Asked about that omission, Hoyer replied: “I think it’s useful to have this be a focused debate and action by the Congress of the United States.”
“People understand it,” the congressman added. “The evidence that has been adduced to date has been pretty compelling that the president abused his power.”
Hoyer predicted an impeachment vote is likely to be held next week.
Representative David Cicilline, a Democrat from Rhode Island, emphasized that the Mueller investigation remains relevant moving forward, if not explicitly.
“The articles of impeachment, in both the obstruction of Congress and the abuse of power, make reference to the pattern of the president’s behavior,” Cicilline told Courthouse News in an interview. “I think that includes a reference to what we discovered during the Mueller investigation: a pattern of inviting or welcoming foreign interference in [his] campaign and a pattern of preventing Congress from investigating this misconduct.”

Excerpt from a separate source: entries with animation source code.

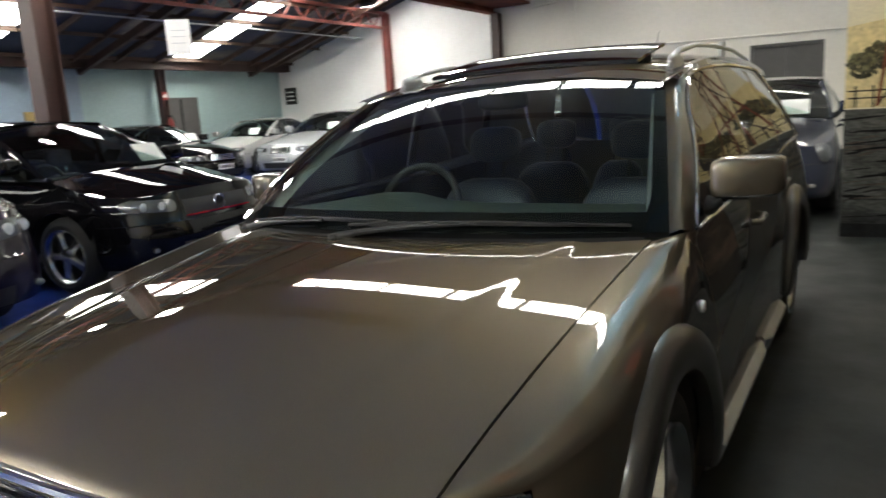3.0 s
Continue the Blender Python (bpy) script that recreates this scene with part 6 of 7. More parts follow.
wall_shape("porch_post", M_p_grey_pale, 11, [(1.913, 1.812), (1.831, 1.858), (1.81, 1.802), (1.825, 1.015), (1.908, 1.024)])
wall_shape("porch_post", M_p_cream, 12, [(1.831, 1.858), (1.785, 1.807), (1.799, 1.016), (1.825, 1.011)])
wall_shape("post_foot", M_p_cream, 13, [(1.93, 1.023), (1.773, 1.013), (1.783, 0.994), (1.94, 1.004)])
wall_shape("porch_post", M_p_post, 11, [(0.789, 2.749), (0.722, 2.728), (0.69, 0.971), (0.774, 0.979)], "grey porch post")
wall_shape("porch_post", M_p_cream, 12, [(0.722, 2.728), (0.696, 2.72), (0.656, 0.972), (0.69, 0.965)])
wall_shape("post_foot", M_p_cream, 13, [(0.802, 0.977), (0.65, 0.979), (0.649, 0.958), (0.787, 0.956)])
wall_ellipse("horseshoe", M_p_stone, 14, (0.734, 2.12), 0.041, 0.064, 0.6)
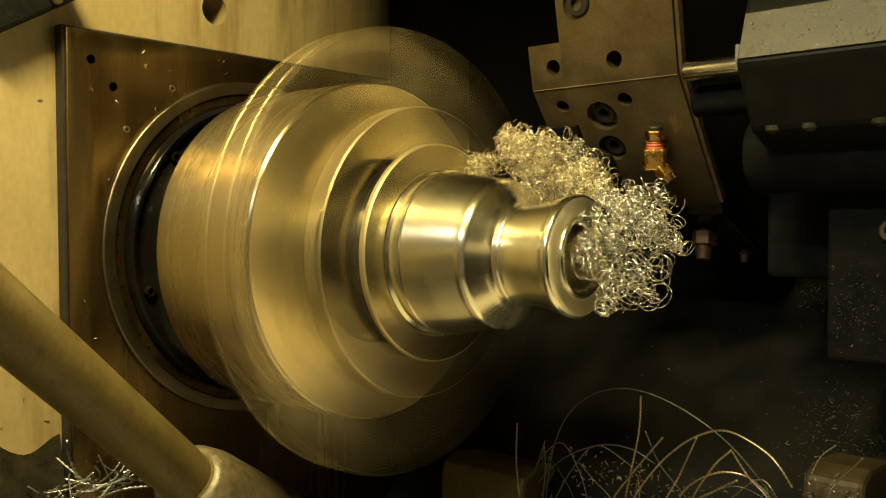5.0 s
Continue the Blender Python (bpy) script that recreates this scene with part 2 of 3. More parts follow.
def drilled_wall():
    """The headstock wall with a round through hole beside the plate."""
    b = bmesh.new()
    # Added wide bend turns the wall's right end away so that it darkens.
    r, yc = 0.43, 0.01
    outline = [(-0.420, -0.95), (-0.172, -0.95), (-0.172, yc)]
    outline += [(-0.172 - r + r * math.cos(math.radians(1.5 * k)), yc + r * math.sin(math.radians(1.5 * k))) for k in range(1, 44)]
    outline += [(-0.4195, outline[-1][1] + 0.004)]
    lo = [b.verts.new((x, y, Z - 0.55)) for x, y in outline]
    hi = [b.verts.new((x, y, Z + 0.95)) for x, y in outline]
    b.faces.new(lo[::-1])
    b.faces.new(hi)
    for i in range(len(outline)):
        j = (i + 1) % len(outline)
        b.faces.new((lo[i], lo[j], hi[j], hi[i]))
    bmesh.ops.recalc_face_normals(b, faces=b.faces)
    cut = lathe([(-0.26, 0), (-0.26, 0.0125), (-0.1, 0.0125), (-0.1, 0)], 40)
    moved(cut, Matrix.Translation((0, -0.0273, Z + 0.2017)))
    return cut_from("wall_headstock", b, [cut], WALL)


def cut_from(name, b, cutters, mat, parent=None, label=""):
    """A mesh with cutters taken out of it by boolean modifiers that are applied at once."""
    ob = part(name, b, mat, None, label)
    tools = []
    for c in cutters:
        me = bpy.data.meshes.new("cutter")
        bmesh.ops.recalc_face_normals(c, faces=c.faces)
        c.to_mesh(me)
        c.free()
        o = new("cutter", me)
        tools.append(o)
        mod = ob.modifiers.new("cut", "BOOLEAN")
        mod.operation, mod.object, mod.solver = "DIFFERENCE", o, "EXACT"
    dg = bpy.context.evaluated_depsgraph_get()
    dg.update()
    me = bpy.data.meshes.new_from_object(ob.evaluated_get(dg))
    ob.modifiers.clear()
    old = ob.data
    ob.data = me
    me.name = name
    bpy.data.meshes.remove(old)
    for o in tools:
        d = o.data
        bpy.data.objects.remove(o)
        bpy.data.meshes.remove(d)
    for p in me.polygons:
        p.use_smooth = True
    me.set_sharp_from_angle(angle=radians(30))
    ob.parent = parent
    return ob


w = drilled_wall()
tagged(w, "ochre painted headstock wall, oily and streaked, with a hole", "wall", "", "structure")
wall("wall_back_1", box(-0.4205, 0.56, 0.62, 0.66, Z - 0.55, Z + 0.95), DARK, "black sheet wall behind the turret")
# Right part lies out of view, paler so that the metal faces reflect it.
wall("wall_back_2", box(0.561, 1.2, 0.62, 0.66, Z - 0.55, Z + 0.95), INNER, "unseen paler back wall added for reflections in the metal")
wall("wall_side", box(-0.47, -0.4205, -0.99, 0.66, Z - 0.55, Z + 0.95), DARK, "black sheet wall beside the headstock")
for k, (x0, x1, z0, z1) in enumerate(((-0.4205, -0.15, -0.55, 0.95), (0.95, 1.2, -0.55, 0.95), (-0.149, 0.949, -0.55, -0.47), (-0.149, 0.949, 0.70, 0.95))):
    wall("wall_front_%d" % (k + 1), box(x0, x1, -0.99, -0.951, Z + z0, Z + z1), INNER, "painted front of the machine round the open door")
# Unseen end wall, banded pale and black to shape reflections in plate and chuck.
wall("wall_end_reflector", box(1.2, 1.24, -0.99, 0.66, Z + 0.06, Z + 0.23), PALE, "unseen pale band added for reflections in the metal")
wall("wall_tailstock_3", box(1.2, 1.24, -0.99, 0.66, Z + 0.231, Z + 0.95), DARK, "unseen black upper end wall that keeps reflections dark")
wall("wall_tailstock_2", box(1.2, 1.24, -0.99, 0.66, Z - 0.55, Z + 0.059), DARK, "unseen black lower end wall that keeps reflections dark")


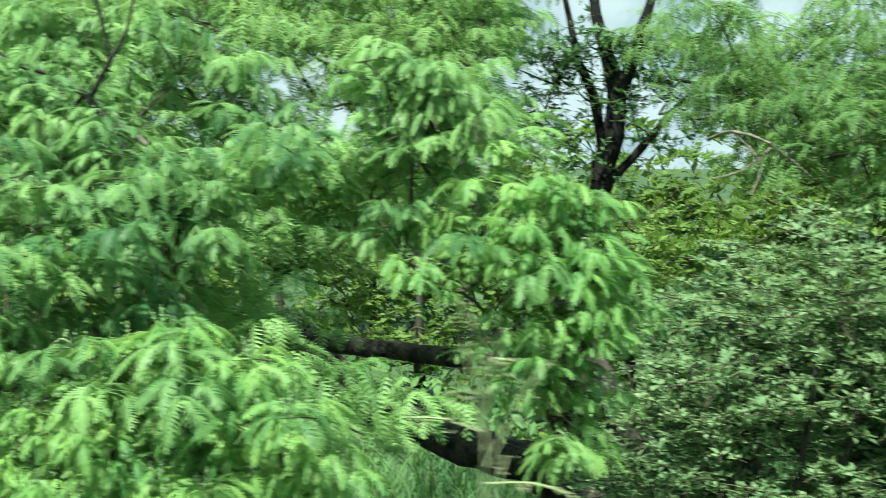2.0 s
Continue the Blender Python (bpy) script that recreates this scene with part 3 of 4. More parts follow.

“So, I think you’ll see in the presentation of evidence in this trial this evidence of a pattern of behavior by the president, which will support convictions on both of these counts,” Cicilline added.
Roughly an hour after announcing the articles of impeachment, Democrats announced a major trade deal with the Trump administration: the United States-Mexico-Canada Agreement, also known as the USMCA.
Asked by one reporter about the “whiplash morning,” Speaker Pelosi quipped: “The day is young,” drawing laughter from reporters.
Pelosi said that the timing had been less a coincidence than the realities of the congressional calendar.
“It’s that we get to the end of a session, and there have to be some decisions made,” she said.